[Records with scene code]

========

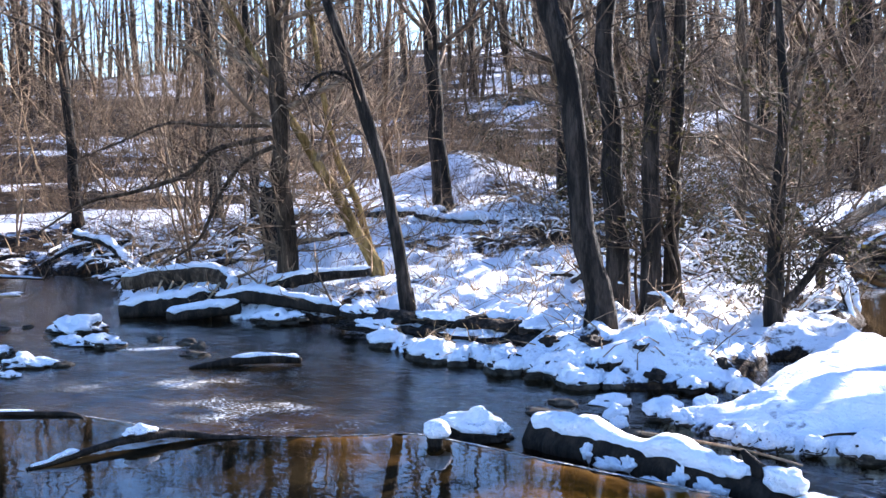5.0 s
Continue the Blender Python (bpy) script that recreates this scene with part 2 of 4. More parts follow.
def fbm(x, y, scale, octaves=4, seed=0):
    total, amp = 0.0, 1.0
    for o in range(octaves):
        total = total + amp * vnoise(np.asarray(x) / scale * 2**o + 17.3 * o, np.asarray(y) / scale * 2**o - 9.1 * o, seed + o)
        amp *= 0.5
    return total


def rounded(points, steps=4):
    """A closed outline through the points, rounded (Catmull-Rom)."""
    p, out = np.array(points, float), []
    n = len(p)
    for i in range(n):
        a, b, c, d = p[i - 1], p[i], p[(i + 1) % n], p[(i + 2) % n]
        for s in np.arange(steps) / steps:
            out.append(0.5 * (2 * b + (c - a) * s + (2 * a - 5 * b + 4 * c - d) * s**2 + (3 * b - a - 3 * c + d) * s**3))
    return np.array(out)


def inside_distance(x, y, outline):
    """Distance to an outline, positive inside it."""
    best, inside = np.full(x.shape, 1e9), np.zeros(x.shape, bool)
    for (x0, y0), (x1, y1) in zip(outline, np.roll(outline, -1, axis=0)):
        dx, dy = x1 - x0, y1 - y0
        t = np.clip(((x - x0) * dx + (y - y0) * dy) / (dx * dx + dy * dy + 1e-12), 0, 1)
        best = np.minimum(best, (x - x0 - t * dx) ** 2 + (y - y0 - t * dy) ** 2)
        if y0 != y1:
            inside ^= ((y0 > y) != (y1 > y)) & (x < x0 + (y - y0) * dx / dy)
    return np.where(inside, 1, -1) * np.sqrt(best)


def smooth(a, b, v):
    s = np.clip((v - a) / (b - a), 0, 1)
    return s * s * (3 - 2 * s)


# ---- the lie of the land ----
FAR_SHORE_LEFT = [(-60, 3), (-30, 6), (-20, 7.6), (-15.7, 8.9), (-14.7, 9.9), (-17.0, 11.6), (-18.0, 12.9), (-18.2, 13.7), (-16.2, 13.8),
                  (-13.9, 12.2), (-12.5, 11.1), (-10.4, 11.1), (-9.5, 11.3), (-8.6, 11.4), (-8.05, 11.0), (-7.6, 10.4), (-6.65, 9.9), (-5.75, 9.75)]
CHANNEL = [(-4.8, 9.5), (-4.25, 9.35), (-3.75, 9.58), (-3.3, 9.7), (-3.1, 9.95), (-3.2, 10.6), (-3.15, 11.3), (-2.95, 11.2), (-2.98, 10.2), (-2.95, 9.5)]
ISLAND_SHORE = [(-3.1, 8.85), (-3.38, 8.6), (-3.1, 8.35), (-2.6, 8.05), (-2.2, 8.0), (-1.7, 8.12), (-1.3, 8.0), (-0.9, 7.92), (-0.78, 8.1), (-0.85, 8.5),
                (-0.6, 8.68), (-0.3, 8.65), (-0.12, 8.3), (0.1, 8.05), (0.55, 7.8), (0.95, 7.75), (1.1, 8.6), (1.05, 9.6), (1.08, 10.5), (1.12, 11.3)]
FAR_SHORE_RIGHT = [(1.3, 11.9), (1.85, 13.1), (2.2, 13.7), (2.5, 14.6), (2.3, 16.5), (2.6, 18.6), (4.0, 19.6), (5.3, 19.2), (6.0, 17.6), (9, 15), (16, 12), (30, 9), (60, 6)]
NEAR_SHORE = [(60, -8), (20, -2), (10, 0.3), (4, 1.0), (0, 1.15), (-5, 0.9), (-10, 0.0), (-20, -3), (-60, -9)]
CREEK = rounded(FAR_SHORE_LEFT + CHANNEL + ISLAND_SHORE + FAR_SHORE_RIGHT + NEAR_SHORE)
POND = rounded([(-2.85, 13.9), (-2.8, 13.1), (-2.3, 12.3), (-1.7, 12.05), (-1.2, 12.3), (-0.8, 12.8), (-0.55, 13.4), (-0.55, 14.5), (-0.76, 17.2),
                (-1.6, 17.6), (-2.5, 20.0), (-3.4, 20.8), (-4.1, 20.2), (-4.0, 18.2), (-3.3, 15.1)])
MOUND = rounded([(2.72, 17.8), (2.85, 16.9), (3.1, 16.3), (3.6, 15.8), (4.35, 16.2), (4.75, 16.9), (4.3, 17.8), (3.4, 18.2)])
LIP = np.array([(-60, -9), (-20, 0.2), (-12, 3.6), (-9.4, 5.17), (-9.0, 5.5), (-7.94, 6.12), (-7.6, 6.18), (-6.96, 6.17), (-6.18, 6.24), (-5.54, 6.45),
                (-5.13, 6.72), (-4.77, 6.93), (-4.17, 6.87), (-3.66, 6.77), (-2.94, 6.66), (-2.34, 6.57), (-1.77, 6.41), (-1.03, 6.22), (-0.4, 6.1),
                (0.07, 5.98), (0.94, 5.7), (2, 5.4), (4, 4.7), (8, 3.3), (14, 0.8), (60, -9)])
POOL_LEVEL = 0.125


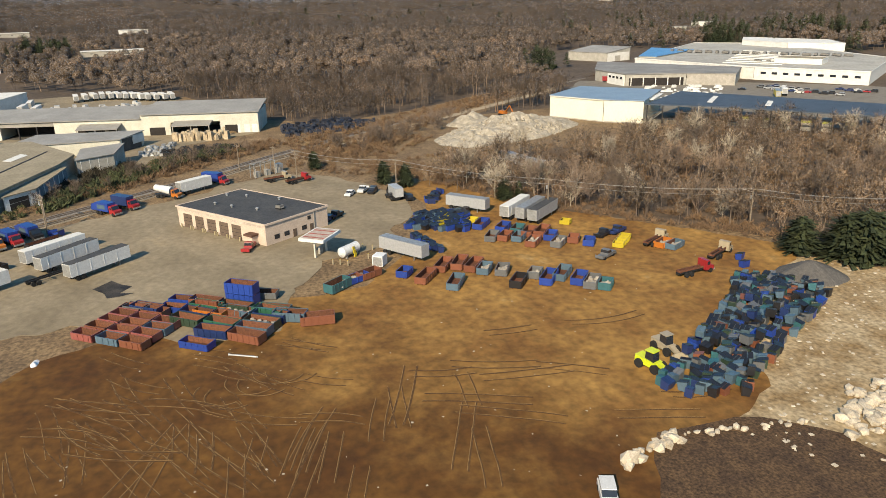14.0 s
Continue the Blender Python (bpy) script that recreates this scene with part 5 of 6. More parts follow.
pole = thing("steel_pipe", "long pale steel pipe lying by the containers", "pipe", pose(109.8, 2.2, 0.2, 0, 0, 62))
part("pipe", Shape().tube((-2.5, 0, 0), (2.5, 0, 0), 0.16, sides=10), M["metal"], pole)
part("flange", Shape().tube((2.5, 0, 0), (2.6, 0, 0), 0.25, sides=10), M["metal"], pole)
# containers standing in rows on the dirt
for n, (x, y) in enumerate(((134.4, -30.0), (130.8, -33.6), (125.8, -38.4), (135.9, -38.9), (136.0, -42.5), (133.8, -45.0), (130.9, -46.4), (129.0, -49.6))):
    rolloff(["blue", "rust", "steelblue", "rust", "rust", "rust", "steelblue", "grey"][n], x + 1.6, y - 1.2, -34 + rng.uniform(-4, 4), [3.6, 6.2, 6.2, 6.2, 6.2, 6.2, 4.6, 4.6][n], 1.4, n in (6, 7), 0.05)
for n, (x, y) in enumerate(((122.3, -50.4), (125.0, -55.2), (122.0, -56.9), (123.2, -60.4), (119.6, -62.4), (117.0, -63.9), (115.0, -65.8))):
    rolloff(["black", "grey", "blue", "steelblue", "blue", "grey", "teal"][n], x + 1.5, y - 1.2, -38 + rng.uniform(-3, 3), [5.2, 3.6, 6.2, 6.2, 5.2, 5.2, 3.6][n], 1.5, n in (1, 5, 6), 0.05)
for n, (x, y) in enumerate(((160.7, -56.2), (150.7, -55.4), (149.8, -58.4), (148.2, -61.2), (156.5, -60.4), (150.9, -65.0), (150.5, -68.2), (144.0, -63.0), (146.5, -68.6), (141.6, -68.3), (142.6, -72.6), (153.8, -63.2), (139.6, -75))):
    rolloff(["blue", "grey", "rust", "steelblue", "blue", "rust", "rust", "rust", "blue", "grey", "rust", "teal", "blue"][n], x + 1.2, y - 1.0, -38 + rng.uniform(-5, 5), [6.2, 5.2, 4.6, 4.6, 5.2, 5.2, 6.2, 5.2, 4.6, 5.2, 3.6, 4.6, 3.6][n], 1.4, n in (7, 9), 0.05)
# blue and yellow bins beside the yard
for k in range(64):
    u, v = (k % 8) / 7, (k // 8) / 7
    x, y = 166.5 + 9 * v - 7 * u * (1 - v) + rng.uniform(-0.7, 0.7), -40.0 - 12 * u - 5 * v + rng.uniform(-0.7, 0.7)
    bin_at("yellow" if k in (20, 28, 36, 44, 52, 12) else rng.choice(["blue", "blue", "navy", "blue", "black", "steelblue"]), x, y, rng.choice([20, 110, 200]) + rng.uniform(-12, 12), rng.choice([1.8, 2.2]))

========

_TASK_. Above are the records; from them, give again exactly the lines from the one containing "4. More parts follow." to the one containing "return np.array(out)", both lines included, and nothing more.

_EXERCISE SOLUTION_.
Continue the Blender Python (bpy) script that recreates this scene with part 2 of 4. More parts follow.
def fbm(x, y, scale, octaves=4, seed=0):
    total, amp = 0.0, 1.0
    for o in range(octaves):
        total = total + amp * vnoise(np.asarray(x) / scale * 2**o + 17.3 * o, np.asarray(y) / scale * 2**o - 9.1 * o, seed + o)
        amp *= 0.5
    return total


def rounded(points, steps=4):
    """A closed outline through the points, rounded (Catmull-Rom)."""
    p, out = np.array(points, float), []
    n = len(p)
    for i in range(n):
        a, b, c, d = p[i - 1], p[i], p[(i + 1) % n], p[(i + 2) % n]
        for s in np.arange(steps) / steps:
            out.append(0.5 * (2 * b + (c - a) * s + (2 * a - 5 * b + 4 * c - d) * s**2 + (3 * b - a - 3 * c + d) * s**3))
    return np.array(out)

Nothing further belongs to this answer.